Can You See Me on the Box?

SOUTHAMPTON v ARSENAL

10.4.71

On holiday in Bournemouth, where both my grandmothers lived, and conveniently there is an away match at Southampton. So I book a coach ticket, travel along the coast and squirm through a packed Dell to the far edge of the terrace; and the next day, when Southern show the highlights of the game on TV, there I am on the bottom left of the screen every time a corner is taken (McLintock scored from one of them, the decider in a 2-1 win): a sober lad, seven days short of my fourteenth birthday, unmistakably pre-pubescent … but I’m not waving or leering or shoving the boy standing next to me, just standing there, a still point in the middle of all the juvenile hyperactivity around me.

Why was I so serious? I was a child everywhere else: at home; at school, where chronic fits of the giggles seized me well into the sixth form; and out with my friends, one or two of whom now had girlfriends, the most side-splittingly, gut-bustingly, snot-dribblingly hilarious development the rest of us had ever seen. (Symbolically, a nickname was altered. Larry, so-called because of his physical and stylistic resemblances to Larry Lloyd, the Liverpool centre-half, became Caz, because of the interest he now shared with Casanova, the Italian striker. We were delighted with the witticism.) But when I was watching Arsenal, I don’t think I felt relaxed enough to laugh until I was well into my twenties; if I had been filmed by the corner flag at any time between 1968 and 1981 my expression would have been the same.
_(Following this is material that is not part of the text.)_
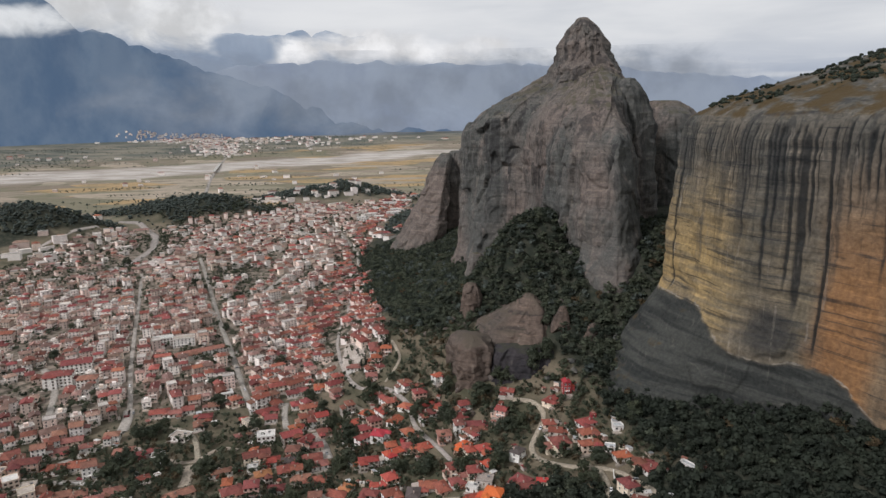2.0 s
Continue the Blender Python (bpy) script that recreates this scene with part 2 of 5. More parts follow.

The simple truth is that obsessions just aren’t funny, and that obsessives don’t laugh. But there’s a complicated truth here as welclass="underline" I don’t think I was very happy, and the problem with being a thirteen-year-old depressive is that when the rest of life is so uproarious, which it invariably is, there is no suitable context for the gloom. How can you express misery when people keep making you snigger all the time? There was no sniggering at Arsenal games, however—not from me, anyway. And even though I had friends who would have been happy to accompany me to matches, significantly my support soon became a solitary activity: the following season I watched around twenty-five games, seventeen or eighteen of them on my own. I just didn’t want to have fun at football. I had fun everywhere else, and I was sick of it. What I needed more than anything was a place where unfocused unhappiness could thrive, where I could be still and worry and mope; I had the blues, and when I watched my team I could unwrap them and let them breathe a little.

How I Won the Double

ARSENAL v NEWCASTLE

17.4.71

In a little over a year, things had changed. The team was still short of stars and pretty low on verve, but they suddenly became very hard to beat. In 1970 the dismal seventeen-year hunt for a trophy finally ended when Arsenal won the European Fairs Cup—amazingly, in some style. After thrashing Ajax, Johann Cruyff and all, in the semi, they came from behind to beat Anderlecht of Belgium 4-3 in the final. They won 3-0 at Highbury in the second leg, and grown men danced on the pitch and wept with the relief of it all. I wasn’t there. I wasn’t allowed to go to a midweek match on a school night on my own.

1971 was Arsenal’s annus mirabilis. They won the League Championship and the FA Cup in the same season, the famous Double that only three teams this century have managed. In fact, they won the trophies in the same week: on Monday night they won the Championship at Tottenham, and on the Saturday the Cup against Liverpool at Wembley. I wasn’t there. I wasn’t at Tottenham because I still wasn’t allowed to go to a midweek match on a school night on my own; I wasn’t at Wembley because Dad didn’t come through with a ticket, despite promises to the contrary and, yes, I’m still bitter twenty years on.

So I wasn’t there for anything. (I wasn’t even there for the parade through Islington on the Sunday after the Cup Final. I had to go to see my Auntie Vi in Dulwich.) I missed it all. And as this book is about the consumption of football, rather than football itself, the Double year—Arsenal’s finest season of the century—doesn’t really have much place in my story, and how about that for impressionism? Sure, I threw a radio jubilantly against my bedroom wall when the final whistle blew at Tottenham; I literally went dizzy with joy when Charlie George scored the winner in the Cup Final and lay on his back with his arms outstretched; I strutted around school, trying to work out how I could humiliate my classmates in the same way they had humiliated me two years before, settling instead for a beatific smile which was understood by both teachers and boys. As far as they were concerned, I was Arsenal, and I was entitled to my triumphant bliss.